◆ Dataset content ◆
──────
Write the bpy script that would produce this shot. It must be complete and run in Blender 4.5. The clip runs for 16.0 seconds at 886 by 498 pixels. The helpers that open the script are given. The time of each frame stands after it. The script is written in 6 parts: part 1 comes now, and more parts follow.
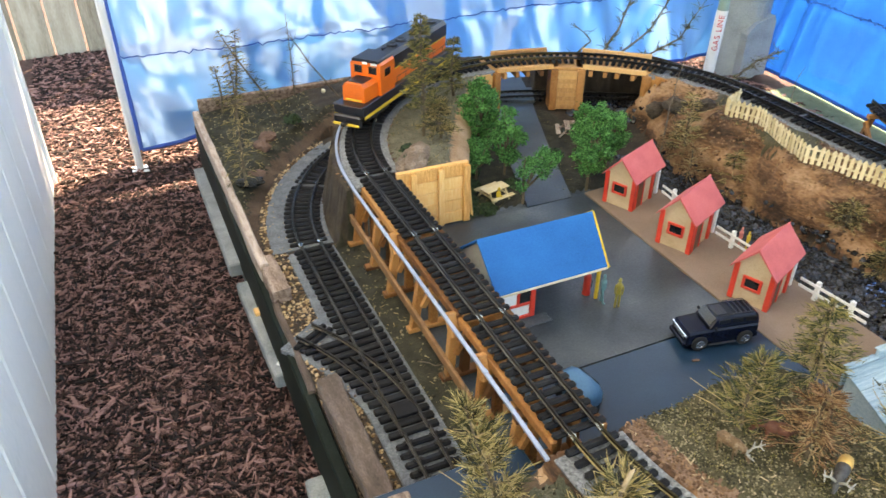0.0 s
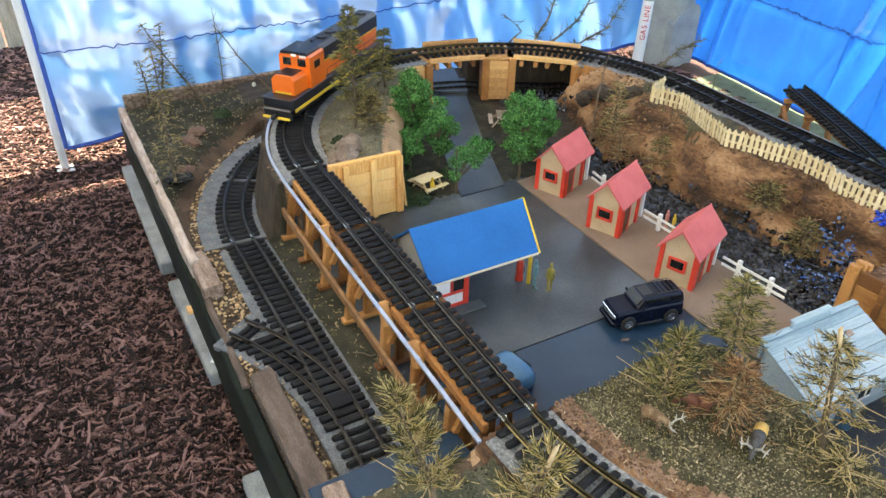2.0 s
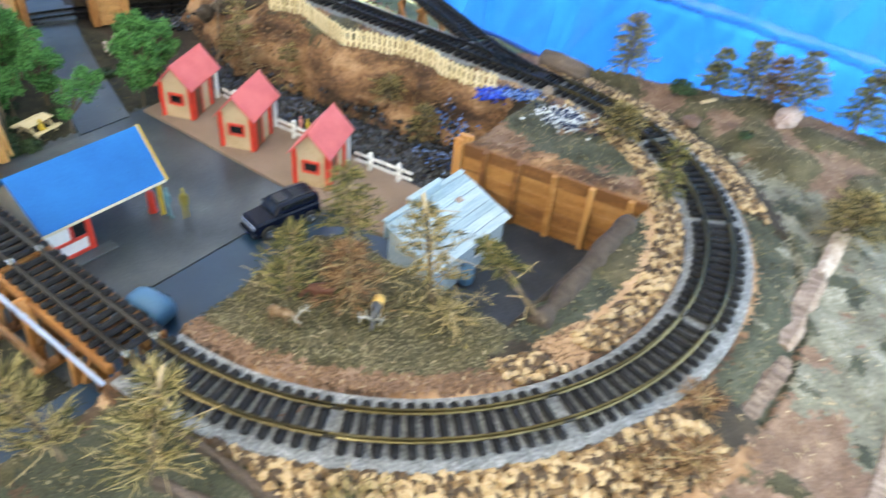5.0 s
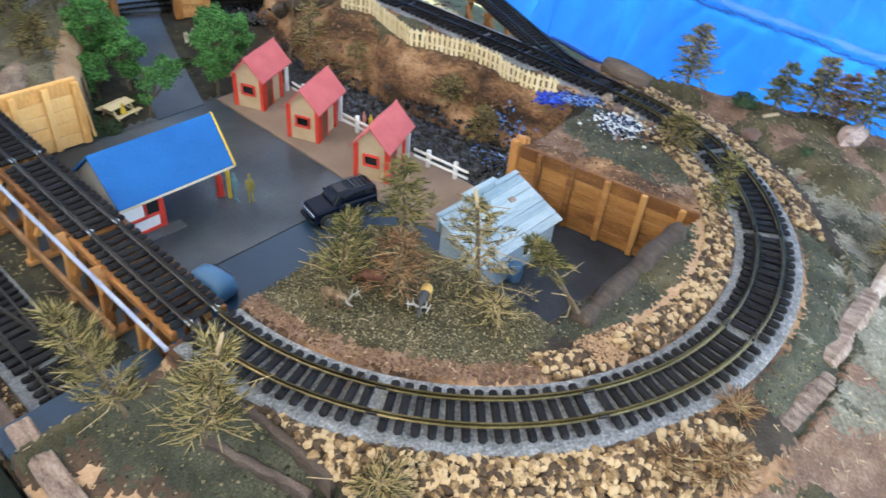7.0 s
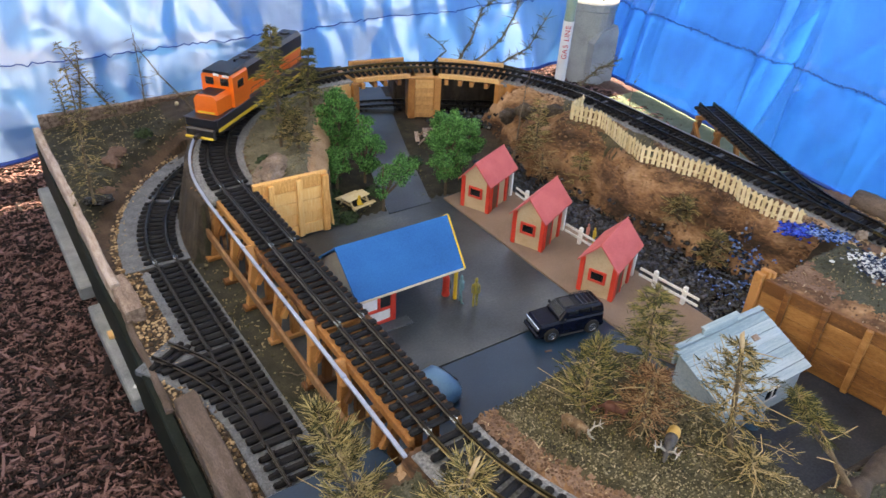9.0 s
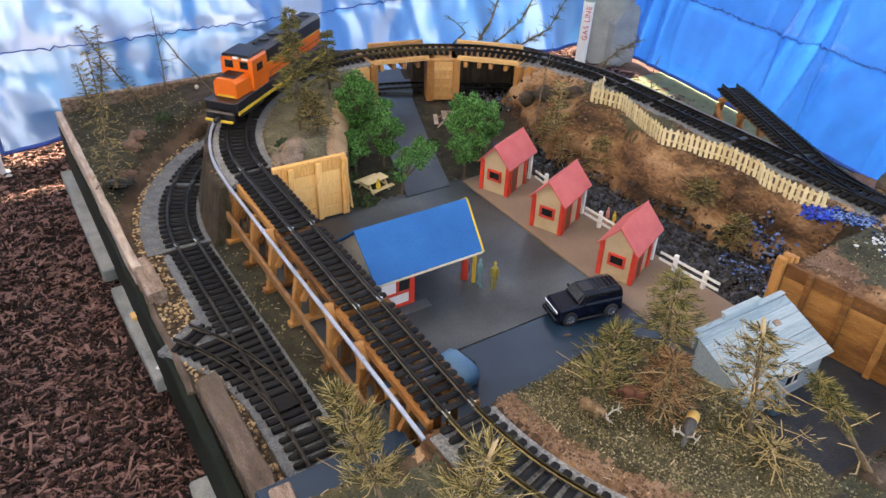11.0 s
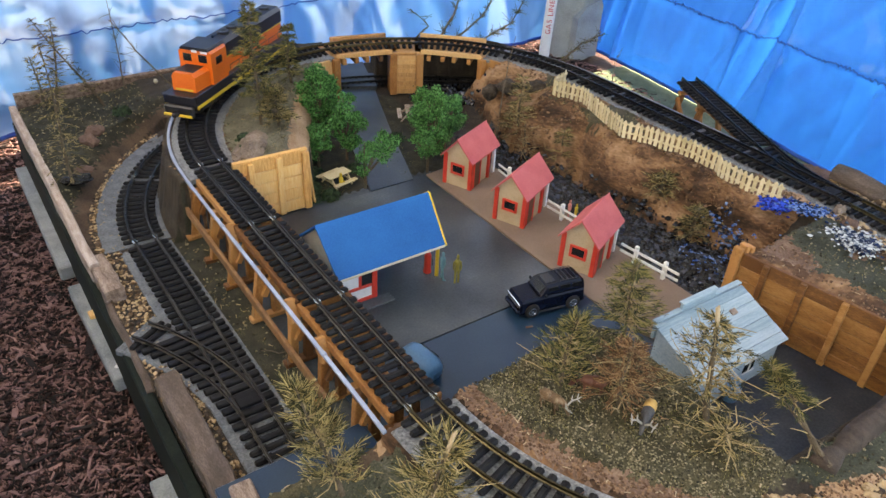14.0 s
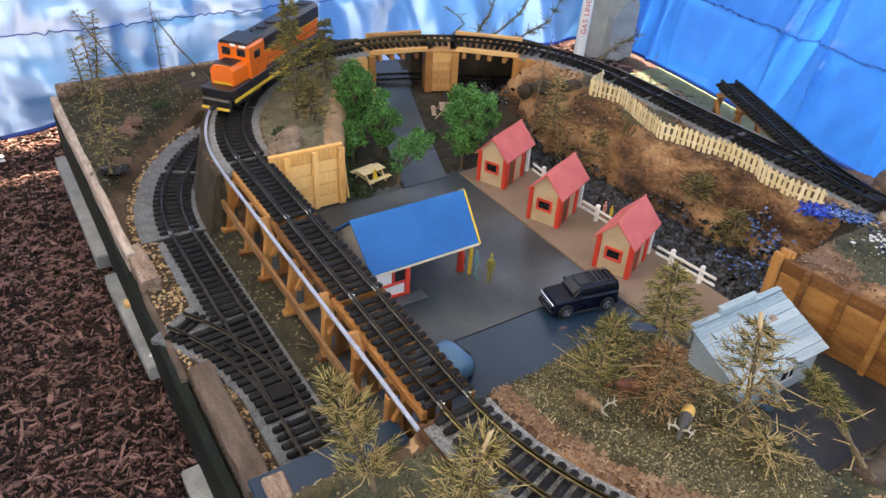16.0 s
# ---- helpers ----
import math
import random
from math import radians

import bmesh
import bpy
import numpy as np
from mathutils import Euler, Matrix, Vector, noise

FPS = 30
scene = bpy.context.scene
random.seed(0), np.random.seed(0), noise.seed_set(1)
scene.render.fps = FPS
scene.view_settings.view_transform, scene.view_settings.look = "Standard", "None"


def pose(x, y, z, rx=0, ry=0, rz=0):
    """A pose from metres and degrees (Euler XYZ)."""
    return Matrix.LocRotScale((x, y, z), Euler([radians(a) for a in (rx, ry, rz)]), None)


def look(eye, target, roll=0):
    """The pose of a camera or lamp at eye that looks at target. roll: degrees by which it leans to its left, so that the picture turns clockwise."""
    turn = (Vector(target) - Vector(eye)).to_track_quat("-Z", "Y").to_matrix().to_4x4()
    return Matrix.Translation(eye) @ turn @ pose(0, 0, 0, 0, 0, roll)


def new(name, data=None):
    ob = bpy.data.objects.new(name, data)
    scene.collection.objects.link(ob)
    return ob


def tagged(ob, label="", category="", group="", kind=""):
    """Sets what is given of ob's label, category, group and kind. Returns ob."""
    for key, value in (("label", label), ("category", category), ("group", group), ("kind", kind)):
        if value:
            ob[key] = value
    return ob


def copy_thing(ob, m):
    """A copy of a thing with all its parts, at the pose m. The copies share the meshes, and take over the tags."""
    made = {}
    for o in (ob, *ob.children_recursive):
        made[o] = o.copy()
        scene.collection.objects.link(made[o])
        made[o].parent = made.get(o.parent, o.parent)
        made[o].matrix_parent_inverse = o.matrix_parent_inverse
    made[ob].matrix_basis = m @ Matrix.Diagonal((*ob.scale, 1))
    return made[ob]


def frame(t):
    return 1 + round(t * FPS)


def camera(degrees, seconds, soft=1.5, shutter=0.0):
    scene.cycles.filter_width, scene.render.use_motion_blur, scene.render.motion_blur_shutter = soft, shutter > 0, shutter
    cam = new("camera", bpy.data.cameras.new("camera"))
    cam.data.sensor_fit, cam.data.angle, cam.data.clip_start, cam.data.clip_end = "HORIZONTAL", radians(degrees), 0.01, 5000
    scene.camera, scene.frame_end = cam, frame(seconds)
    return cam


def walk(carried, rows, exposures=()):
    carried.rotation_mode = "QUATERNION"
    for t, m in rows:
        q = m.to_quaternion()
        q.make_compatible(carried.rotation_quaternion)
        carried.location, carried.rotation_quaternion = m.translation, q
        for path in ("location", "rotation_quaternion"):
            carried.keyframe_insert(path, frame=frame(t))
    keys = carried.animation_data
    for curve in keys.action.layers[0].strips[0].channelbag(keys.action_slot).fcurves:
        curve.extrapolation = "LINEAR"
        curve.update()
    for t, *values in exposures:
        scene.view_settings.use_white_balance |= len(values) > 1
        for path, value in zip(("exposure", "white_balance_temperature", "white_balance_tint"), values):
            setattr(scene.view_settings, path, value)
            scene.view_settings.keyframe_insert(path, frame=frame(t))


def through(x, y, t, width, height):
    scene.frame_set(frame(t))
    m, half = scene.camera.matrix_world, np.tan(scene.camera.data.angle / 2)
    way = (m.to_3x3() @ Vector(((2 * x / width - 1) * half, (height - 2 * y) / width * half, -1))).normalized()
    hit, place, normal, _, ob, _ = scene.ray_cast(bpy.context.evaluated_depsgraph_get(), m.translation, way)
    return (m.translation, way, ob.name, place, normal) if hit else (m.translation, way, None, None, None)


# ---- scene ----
cam = camera(62.2, 16.0, 1.5, 0.6)

PATH = [
    (0, (-0.496, -0.597, 1.502), (0.189, 0.929, 0.406), 0.0),
    (0.5, (-0.491, -0.606, 1.497), (0.233, 0.913, 0.415), 0.8),
    (1, (-0.49, -0.602, 1.498), (0.245, 0.9, 0.401), 1.1),
    (1.5, (-0.482, -0.613, 1.498), (0.307, 0.851, 0.386), 1.6),
    (2, (-0.476, -0.62, 1.499), (0.336, 0.833, 0.39), 1.0),
    (2.5, (-0.479, -0.618, 1.499), (0.323, 0.843, 0.392), 0.7),
    (3, (-0.477, -0.617, 1.498), (0.367, 0.819, 0.391), 1.7),
    (3.5, (-0.455, -0.632, 1.491), (0.464, 0.756, 0.383), 1.4),
    (4, (-0.405, -0.671, 1.466), (0.71, 0.506, 0.294), 4.5),
    (4.5, (-0.381, -0.714, 1.459), (0.85, 0.261, 0.22), 5.6),
    (5, (-0.361, -0.742, 1.481), (0.945, 0.131, 0.243), 5.4),
    (5.2, (-0.353, -0.769, 1.493), (1.002, 0.071, 0.285), 7.0),
    (7.3, (-0.407, -0.777, 1.496), (0.784, 0.271, 0.279), 6.2),
    (7.5, (-0.421, -0.728, 1.508), (0.764, 0.386, 0.344), 6.9),
    (8, (-0.443, -0.679, 1.521), (0.63, 0.624, 0.448), 3.3),
    (8.5, (-0.453, -0.658, 1.515), (0.572, 0.687, 0.447), 2.8),
    (9, (-0.467, -0.644, 1.513), (0.506, 0.739, 0.445), 3.0),
    (11.3, (-0.466, -0.643, 1.514), (0.441, 0.748, 0.4), 2.2),
    (11.5, (-0.464, -0.645, 1.511), (0.432, 0.754, 0.397), 2.4),
    (12, (-0.462, -0.647, 1.513), (0.465, 0.732, 0.399), 2.9),
    (12.5, (-0.454, -0.65, 1.519), (0.53, 0.685, 0.401), 3.6),
    (13, (-0.45, -0.656, 1.516), (0.583, 0.655, 0.413), 3.9),
    (13.5, (-0.451, -0.659, 1.516), (0.557, 0.66, 0.402), 3.2),
    (14, (-0.454, -0.653, 1.513), (0.528, 0.683, 0.395), 3.2),
    (14.5, (-0.457, -0.649, 1.514), (0.528, 0.694, 0.406), 3.4),
    (15, (-0.463, -0.646, 1.51), (0.498, 0.711, 0.399), 3.4),
    (15.5, (-0.466, -0.64, 1.506), (0.471, 0.721, 0.38), 3.5),
    (16, (-0.467, -0.639, 1.505), (0.458, 0.734, 0.382), 3.3),
]
LIGHT = [(0.0, 3.3, 9800, 8), (1.5, 3.28, 9500, 8), (2.5, 3.18, 9200, 8), (3.5, 3.26, 9200, 9), (5.2, 3.6, 8700, 6),
         (7.5, 3.12, 8200, 12), (8.5, 2.93, 9300, 16), (11.5, 3.03, 9900, 18), (13.0, 2.88, 9700, 16), (15.0, 2.9, 9400, 13), (16.0, 3.04, 9900, 17)]
walk(cam, [(t, look(eye, target, roll)) for t, eye, target, roll in PATH], LIGHT)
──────
◆ Aim of the exercise ◆
Repeat the lines above exactly, and keep every picture out.

◆ Result of this task ◆
Write the bpy script that would produce this shot. It must be complete and run in Blender 4.5. The clip runs for 16.0 seconds at 886 by 498 pixels. The helpers that open the script are given. The time of each frame stands after it. The script is written in 6 parts: part 1 comes now, and more parts follow.
0.0 s
2.0 s
5.0 s
7.0 s
9.0 s
11.0 s
14.0 s
16.0 s
# ---- helpers ----
import math
import random
from math import radians

import bmesh
import bpy
import numpy as np
from mathutils import Euler, Matrix, Vector, noise

FPS = 30
scene = bpy.context.scene
random.seed(0), np.random.seed(0), noise.seed_set(1)
scene.render.fps = FPS
scene.view_settings.view_transform, scene.view_settings.look = "Standard", "None"


def pose(x, y, z, rx=0, ry=0, rz=0):
    """A pose from metres and degrees (Euler XYZ)."""
    return Matrix.LocRotScale((x, y, z), Euler([radians(a) for a in (rx, ry, rz)]), None)


def look(eye, target, roll=0):
    """The pose of a camera or lamp at eye that looks at target. roll: degrees by which it leans to its left, so that the picture turns clockwise."""
    turn = (Vector(target) - Vector(eye)).to_track_quat("-Z", "Y").to_matrix().to_4x4()
    return Matrix.Translation(eye) @ turn @ pose(0, 0, 0, 0, 0, roll)


def new(name, data=None):
    ob = bpy.data.objects.new(name, data)
    scene.collection.objects.link(ob)
    return ob


def tagged(ob, label="", category="", group="", kind=""):
    """Sets what is given of ob's label, category, group and kind. Returns ob."""
    for key, value in (("label", label), ("category", category), ("group", group), ("kind", kind)):
        if value:
            ob[key] = value
    return ob


def copy_thing(ob, m):
    """A copy of a thing with all its parts, at the pose m. The copies share the meshes, and take over the tags."""
    made = {}
    for o in (ob, *ob.children_recursive):
        made[o] = o.copy()
        scene.collection.objects.link(made[o])
        made[o].parent = made.get(o.parent, o.parent)
        made[o].matrix_parent_inverse = o.matrix_parent_inverse
    made[ob].matrix_basis = m @ Matrix.Diagonal((*ob.scale, 1))
    return made[ob]


def frame(t):
    return 1 + round(t * FPS)


def camera(degrees, seconds, soft=1.5, shutter=0.0):
    scene.cycles.filter_width, scene.render.use_motion_blur, scene.render.motion_blur_shutter = soft, shutter > 0, shutter
    cam = new("camera", bpy.data.cameras.new("camera"))
    cam.data.sensor_fit, cam.data.angle, cam.data.clip_start, cam.data.clip_end = "HORIZONTAL", radians(degrees), 0.01, 5000
    scene.camera, scene.frame_end = cam, frame(seconds)
    return cam


def walk(carried, rows, exposures=()):
    carried.rotation_mode = "QUATERNION"
    for t, m in rows:
        q = m.to_quaternion()
        q.make_compatible(carried.rotation_quaternion)
        carried.location, carried.rotation_quaternion = m.translation, q
        for path in ("location", "rotation_quaternion"):
            carried.keyframe_insert(path, frame=frame(t))
    keys = carried.animation_data
    for curve in keys.action.layers[0].strips[0].channelbag(keys.action_slot).fcurves:
        curve.extrapolation = "LINEAR"
        curve.update()
    for t, *values in exposures:
        scene.view_settings.use_white_balance |= len(values) > 1
        for path, value in zip(("exposure", "white_balance_temperature", "white_balance_tint"), values):
            setattr(scene.view_settings, path, value)
            scene.view_settings.keyframe_insert(path, frame=frame(t))


def through(x, y, t, width, height):
    scene.frame_set(frame(t))
    m, half = scene.camera.matrix_world, np.tan(scene.camera.data.angle / 2)
    way = (m.to_3x3() @ Vector(((2 * x / width - 1) * half, (height - 2 * y) / width * half, -1))).normalized()
    hit, place, normal, _, ob, _ = scene.ray_cast(bpy.context.evaluated_depsgraph_get(), m.translation, way)
    return (m.translation, way, ob.name, place, normal) if hit else (m.translation, way, None, None, None)


# ---- scene ----
cam = camera(62.2, 16.0, 1.5, 0.6)

PATH = [
    (0, (-0.496, -0.597, 1.502), (0.189, 0.929, 0.406), 0.0),
    (0.5, (-0.491, -0.606, 1.497), (0.233, 0.913, 0.415), 0.8),
    (1, (-0.49, -0.602, 1.498), (0.245, 0.9, 0.401), 1.1),
    (1.5, (-0.482, -0.613, 1.498), (0.307, 0.851, 0.386), 1.6),
    (2, (-0.476, -0.62, 1.499), (0.336, 0.833, 0.39), 1.0),
    (2.5, (-0.479, -0.618, 1.499), (0.323, 0.843, 0.392), 0.7),
    (3, (-0.477, -0.617, 1.498), (0.367, 0.819, 0.391), 1.7),
    (3.5, (-0.455, -0.632, 1.491), (0.464, 0.756, 0.383), 1.4),
    (4, (-0.405, -0.671, 1.466), (0.71, 0.506, 0.294), 4.5),
    (4.5, (-0.381, -0.714, 1.459), (0.85, 0.261, 0.22), 5.6),
    (5, (-0.361, -0.742, 1.481), (0.945, 0.131, 0.243), 5.4),
    (5.2, (-0.353, -0.769, 1.493), (1.002, 0.071, 0.285), 7.0),
    (7.3, (-0.407, -0.777, 1.496), (0.784, 0.271, 0.279), 6.2),
    (7.5, (-0.421, -0.728, 1.508), (0.764, 0.386, 0.344), 6.9),
    (8, (-0.443, -0.679, 1.521), (0.63, 0.624, 0.448), 3.3),
    (8.5, (-0.453, -0.658, 1.515), (0.572, 0.687, 0.447), 2.8),
    (9, (-0.467, -0.644, 1.513), (0.506, 0.739, 0.445), 3.0),
    (11.3, (-0.466, -0.643, 1.514), (0.441, 0.748, 0.4), 2.2),
    (11.5, (-0.464, -0.645, 1.511), (0.432, 0.754, 0.397), 2.4),
    (12, (-0.462, -0.647, 1.513), (0.465, 0.732, 0.399), 2.9),
    (12.5, (-0.454, -0.65, 1.519), (0.53, 0.685, 0.401), 3.6),
    (13, (-0.45, -0.656, 1.516), (0.583, 0.655, 0.413), 3.9),
    (13.5, (-0.451, -0.659, 1.516), (0.557, 0.66, 0.402), 3.2),
    (14, (-0.454, -0.653, 1.513), (0.528, 0.683, 0.395), 3.2),
    (14.5, (-0.457, -0.649, 1.514), (0.528, 0.694, 0.406), 3.4),
    (15, (-0.463, -0.646, 1.51), (0.498, 0.711, 0.399), 3.4),
    (15.5, (-0.466, -0.64, 1.506), (0.471, 0.721, 0.38), 3.5),
    (16, (-0.467, -0.639, 1.505), (0.458, 0.734, 0.382), 3.3),
]
LIGHT = [(0.0, 3.3, 9800, 8), (1.5, 3.28, 9500, 8), (2.5, 3.18, 9200, 8), (3.5, 3.26, 9200, 9), (5.2, 3.6, 8700, 6),
         (7.5, 3.12, 8200, 12), (8.5, 2.93, 9300, 16), (11.5, 3.03, 9900, 18), (13.0, 2.88, 9700, 16), (15.0, 2.9, 9400, 13), (16.0, 3.04, 9900, 17)]
walk(cam, [(t, look(eye, target, roll)) for t, eye, target, roll in PATH], LIGHT)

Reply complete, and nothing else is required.